> [EXERCISE]: Filter the entries that follow, copying every line in which the word "finishes" appears.

Records with scene code

—————

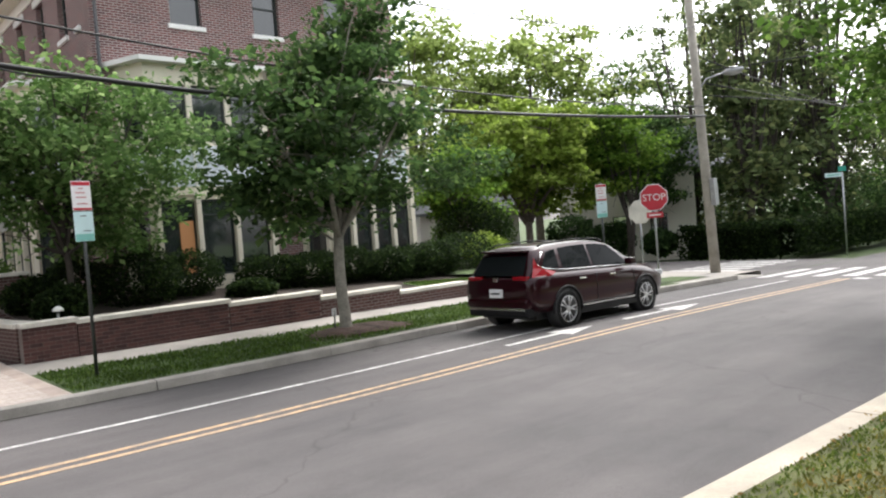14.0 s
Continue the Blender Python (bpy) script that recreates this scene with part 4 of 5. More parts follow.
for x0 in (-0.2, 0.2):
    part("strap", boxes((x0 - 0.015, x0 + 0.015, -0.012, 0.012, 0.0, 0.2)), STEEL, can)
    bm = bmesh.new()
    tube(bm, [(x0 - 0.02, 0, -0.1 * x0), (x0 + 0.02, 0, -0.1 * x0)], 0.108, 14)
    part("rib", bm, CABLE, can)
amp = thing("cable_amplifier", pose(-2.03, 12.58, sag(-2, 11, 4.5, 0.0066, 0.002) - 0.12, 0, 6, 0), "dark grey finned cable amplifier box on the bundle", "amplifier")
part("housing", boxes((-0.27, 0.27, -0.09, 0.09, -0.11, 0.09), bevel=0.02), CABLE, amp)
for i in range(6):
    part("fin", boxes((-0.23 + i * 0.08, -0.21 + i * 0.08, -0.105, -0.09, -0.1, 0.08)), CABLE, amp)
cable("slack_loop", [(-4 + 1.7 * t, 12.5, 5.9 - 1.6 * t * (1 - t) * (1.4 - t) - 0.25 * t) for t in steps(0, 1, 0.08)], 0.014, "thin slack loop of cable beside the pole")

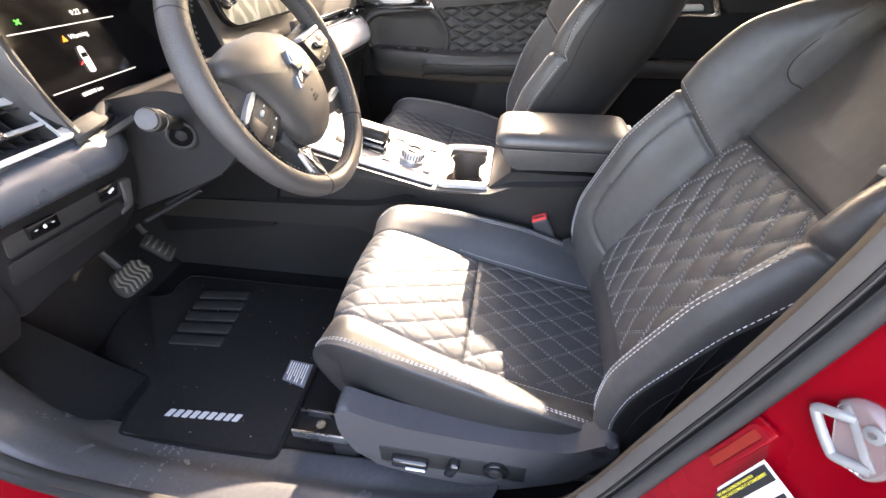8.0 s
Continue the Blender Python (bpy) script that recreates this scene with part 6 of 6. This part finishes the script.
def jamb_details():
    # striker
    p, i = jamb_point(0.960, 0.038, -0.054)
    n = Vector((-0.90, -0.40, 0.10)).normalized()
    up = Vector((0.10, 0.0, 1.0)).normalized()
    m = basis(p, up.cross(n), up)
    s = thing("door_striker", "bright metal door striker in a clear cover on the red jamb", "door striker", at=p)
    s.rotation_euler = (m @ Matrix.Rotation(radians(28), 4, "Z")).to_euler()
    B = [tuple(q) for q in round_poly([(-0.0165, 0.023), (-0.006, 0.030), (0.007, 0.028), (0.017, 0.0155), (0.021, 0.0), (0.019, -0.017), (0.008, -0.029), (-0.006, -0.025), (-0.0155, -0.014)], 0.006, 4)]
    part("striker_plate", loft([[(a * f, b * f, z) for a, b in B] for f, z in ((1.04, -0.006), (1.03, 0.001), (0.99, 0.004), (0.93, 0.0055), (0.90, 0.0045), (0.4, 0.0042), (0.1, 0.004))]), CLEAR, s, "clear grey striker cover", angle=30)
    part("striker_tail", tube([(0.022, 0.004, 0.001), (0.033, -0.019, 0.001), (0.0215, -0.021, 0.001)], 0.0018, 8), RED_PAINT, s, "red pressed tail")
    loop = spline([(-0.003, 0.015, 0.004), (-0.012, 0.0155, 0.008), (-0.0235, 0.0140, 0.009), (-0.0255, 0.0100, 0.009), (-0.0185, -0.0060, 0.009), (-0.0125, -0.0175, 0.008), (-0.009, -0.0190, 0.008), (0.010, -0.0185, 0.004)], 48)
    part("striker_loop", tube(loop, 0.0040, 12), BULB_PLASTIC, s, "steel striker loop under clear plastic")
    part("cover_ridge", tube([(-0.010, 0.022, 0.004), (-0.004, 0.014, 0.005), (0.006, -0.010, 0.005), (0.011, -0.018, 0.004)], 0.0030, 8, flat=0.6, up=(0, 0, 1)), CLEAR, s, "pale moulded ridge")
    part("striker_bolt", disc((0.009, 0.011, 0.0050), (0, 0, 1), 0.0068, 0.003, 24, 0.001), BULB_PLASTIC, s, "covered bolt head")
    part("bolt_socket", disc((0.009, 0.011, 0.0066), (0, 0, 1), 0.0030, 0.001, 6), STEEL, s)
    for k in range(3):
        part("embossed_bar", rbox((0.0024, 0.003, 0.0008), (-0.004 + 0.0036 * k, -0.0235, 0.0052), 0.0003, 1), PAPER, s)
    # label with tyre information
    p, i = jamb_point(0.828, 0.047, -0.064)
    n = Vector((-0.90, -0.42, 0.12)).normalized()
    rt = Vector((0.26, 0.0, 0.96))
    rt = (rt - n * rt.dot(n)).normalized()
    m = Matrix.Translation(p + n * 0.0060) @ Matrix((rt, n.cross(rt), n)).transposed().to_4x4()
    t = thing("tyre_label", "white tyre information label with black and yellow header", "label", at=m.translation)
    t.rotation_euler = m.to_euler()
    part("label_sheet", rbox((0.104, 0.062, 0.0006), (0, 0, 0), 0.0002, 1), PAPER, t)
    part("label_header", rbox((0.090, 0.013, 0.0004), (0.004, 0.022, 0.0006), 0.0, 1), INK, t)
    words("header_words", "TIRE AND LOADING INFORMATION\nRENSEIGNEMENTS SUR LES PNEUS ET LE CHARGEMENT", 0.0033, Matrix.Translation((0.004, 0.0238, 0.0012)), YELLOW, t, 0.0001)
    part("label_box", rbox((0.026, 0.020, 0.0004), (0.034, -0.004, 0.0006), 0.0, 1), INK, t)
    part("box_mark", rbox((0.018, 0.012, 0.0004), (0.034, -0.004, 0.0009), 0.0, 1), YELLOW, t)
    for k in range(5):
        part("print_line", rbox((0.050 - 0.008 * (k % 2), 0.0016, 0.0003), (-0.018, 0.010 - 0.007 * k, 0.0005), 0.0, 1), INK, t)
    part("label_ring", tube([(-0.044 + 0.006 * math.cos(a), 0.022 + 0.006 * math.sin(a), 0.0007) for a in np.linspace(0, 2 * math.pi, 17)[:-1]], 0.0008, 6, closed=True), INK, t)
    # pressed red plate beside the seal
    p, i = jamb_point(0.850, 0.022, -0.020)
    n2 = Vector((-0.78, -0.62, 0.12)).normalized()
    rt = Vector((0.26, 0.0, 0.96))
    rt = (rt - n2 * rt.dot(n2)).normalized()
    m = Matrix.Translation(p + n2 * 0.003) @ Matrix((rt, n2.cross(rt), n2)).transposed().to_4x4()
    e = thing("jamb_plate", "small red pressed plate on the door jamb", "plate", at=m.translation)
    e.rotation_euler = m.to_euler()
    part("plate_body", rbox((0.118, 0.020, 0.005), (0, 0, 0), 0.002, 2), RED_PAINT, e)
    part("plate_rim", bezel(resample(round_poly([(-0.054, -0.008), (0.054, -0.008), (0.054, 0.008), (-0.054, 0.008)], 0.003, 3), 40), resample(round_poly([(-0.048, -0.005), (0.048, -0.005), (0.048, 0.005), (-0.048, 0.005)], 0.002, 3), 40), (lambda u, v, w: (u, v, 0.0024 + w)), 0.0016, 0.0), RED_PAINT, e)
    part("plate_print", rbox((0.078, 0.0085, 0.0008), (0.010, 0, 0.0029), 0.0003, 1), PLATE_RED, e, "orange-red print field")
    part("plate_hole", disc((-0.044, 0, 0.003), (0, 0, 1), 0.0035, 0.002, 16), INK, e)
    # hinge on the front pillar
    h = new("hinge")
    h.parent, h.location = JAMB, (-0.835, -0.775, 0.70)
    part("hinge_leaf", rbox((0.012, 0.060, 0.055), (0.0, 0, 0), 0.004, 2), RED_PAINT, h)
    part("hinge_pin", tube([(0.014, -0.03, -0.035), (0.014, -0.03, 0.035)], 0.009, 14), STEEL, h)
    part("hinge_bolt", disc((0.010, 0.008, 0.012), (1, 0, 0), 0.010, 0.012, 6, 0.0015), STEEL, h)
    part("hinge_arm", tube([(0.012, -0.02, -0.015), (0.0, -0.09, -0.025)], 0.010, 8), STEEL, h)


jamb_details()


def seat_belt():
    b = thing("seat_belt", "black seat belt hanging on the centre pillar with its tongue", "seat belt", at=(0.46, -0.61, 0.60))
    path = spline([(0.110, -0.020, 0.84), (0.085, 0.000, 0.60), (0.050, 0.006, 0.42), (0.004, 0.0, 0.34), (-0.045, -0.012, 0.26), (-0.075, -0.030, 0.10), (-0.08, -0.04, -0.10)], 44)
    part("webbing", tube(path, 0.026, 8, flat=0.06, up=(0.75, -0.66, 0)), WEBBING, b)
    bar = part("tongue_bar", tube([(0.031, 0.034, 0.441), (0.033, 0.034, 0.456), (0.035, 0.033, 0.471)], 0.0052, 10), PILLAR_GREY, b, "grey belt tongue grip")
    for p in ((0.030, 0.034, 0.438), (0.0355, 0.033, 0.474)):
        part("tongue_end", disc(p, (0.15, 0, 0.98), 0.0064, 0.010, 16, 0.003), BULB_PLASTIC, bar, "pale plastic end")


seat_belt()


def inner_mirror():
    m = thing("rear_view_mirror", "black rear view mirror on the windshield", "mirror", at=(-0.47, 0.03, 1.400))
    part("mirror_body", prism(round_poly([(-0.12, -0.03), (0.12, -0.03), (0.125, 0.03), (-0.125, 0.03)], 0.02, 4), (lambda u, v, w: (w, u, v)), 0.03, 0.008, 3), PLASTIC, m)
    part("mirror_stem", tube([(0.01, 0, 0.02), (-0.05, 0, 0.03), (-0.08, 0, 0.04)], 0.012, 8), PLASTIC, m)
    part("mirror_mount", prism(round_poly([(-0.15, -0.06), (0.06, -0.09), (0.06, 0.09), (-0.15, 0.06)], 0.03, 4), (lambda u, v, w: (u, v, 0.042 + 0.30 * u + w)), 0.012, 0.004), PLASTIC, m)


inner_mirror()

—————

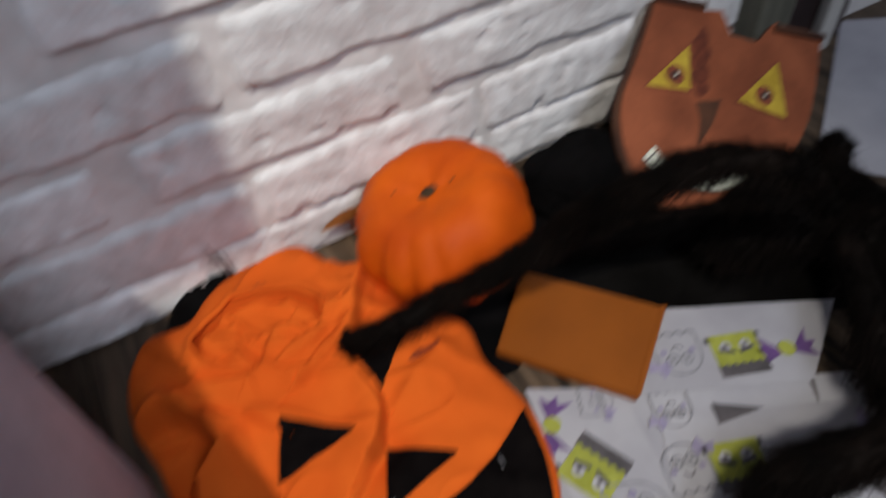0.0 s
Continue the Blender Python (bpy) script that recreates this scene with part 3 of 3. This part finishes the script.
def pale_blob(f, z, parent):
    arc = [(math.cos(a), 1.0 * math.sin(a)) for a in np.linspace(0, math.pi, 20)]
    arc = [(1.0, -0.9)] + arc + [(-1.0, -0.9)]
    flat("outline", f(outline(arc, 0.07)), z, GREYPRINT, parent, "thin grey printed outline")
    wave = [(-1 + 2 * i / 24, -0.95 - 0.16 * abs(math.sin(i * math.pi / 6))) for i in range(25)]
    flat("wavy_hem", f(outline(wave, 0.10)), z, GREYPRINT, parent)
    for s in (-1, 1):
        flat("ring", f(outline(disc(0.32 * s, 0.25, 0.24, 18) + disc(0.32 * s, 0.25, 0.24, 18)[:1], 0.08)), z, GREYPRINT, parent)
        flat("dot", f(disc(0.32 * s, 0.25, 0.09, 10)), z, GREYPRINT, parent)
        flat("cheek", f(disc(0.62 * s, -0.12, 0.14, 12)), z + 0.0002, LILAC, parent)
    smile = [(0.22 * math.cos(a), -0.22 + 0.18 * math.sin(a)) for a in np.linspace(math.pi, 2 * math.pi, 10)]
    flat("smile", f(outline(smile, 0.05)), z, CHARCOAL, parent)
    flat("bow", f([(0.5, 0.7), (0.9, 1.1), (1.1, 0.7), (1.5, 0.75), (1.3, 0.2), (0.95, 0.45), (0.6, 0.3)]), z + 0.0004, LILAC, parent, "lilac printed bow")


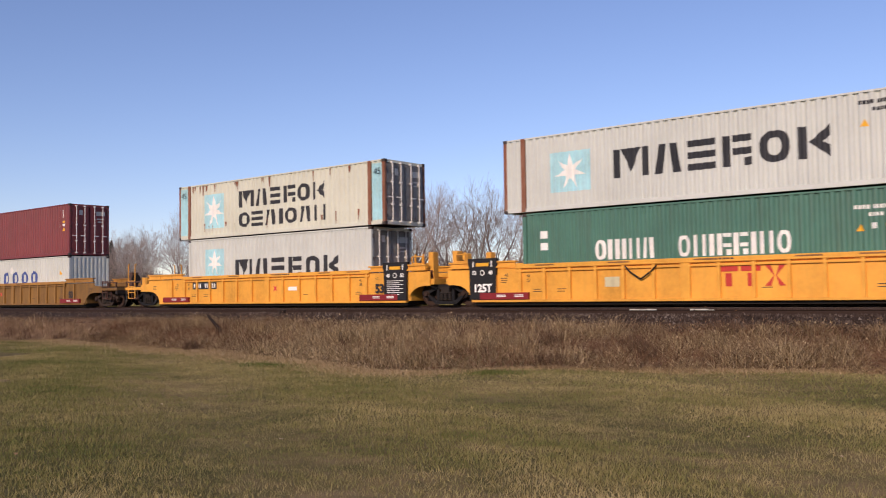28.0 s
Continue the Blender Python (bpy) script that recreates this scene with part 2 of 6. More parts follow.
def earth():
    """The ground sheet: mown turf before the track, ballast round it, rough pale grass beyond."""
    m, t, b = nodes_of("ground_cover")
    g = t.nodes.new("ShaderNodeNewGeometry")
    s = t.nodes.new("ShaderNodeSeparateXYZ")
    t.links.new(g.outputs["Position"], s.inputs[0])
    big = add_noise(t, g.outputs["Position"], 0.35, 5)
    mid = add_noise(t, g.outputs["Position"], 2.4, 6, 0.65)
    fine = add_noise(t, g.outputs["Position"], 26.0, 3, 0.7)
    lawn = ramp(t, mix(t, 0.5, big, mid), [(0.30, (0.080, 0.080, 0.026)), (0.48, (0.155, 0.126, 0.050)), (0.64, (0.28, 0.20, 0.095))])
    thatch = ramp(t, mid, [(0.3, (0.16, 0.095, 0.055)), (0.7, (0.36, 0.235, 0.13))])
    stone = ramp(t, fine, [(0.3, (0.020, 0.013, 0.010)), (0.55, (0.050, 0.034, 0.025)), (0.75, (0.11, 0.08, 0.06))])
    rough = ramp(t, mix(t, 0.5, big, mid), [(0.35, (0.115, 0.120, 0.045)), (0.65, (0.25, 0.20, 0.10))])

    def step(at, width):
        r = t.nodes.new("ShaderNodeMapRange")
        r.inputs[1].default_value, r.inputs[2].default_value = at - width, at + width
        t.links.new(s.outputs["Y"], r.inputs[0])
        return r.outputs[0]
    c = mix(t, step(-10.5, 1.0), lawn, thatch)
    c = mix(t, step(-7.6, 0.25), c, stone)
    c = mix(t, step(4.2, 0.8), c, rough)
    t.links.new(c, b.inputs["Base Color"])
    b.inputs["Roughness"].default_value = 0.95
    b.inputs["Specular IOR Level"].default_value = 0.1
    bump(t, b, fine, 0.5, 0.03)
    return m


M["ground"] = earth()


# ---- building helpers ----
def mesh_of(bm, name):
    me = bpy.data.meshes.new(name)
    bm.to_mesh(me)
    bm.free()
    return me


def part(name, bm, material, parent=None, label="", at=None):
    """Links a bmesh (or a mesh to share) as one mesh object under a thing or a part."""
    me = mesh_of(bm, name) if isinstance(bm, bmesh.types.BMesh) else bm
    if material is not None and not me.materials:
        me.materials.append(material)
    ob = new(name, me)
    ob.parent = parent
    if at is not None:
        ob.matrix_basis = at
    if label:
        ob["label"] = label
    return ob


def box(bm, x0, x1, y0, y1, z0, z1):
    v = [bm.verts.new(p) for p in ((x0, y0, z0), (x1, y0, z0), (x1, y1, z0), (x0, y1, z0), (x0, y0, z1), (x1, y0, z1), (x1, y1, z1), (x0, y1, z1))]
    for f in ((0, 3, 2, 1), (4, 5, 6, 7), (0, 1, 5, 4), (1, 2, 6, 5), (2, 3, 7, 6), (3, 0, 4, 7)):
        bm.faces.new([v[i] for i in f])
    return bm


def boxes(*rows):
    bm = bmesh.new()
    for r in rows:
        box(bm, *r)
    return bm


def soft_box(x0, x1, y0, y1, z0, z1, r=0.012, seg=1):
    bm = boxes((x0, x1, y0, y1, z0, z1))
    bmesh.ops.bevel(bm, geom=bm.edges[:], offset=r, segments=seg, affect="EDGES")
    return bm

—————

> [WRITTEN ANSWER]:
Continue the Blender Python (bpy) script that recreates this scene with part 6 of 6. This part finishes the script.
Continue the Blender Python (bpy) script that recreates this scene with part 3 of 3. This part finishes the script.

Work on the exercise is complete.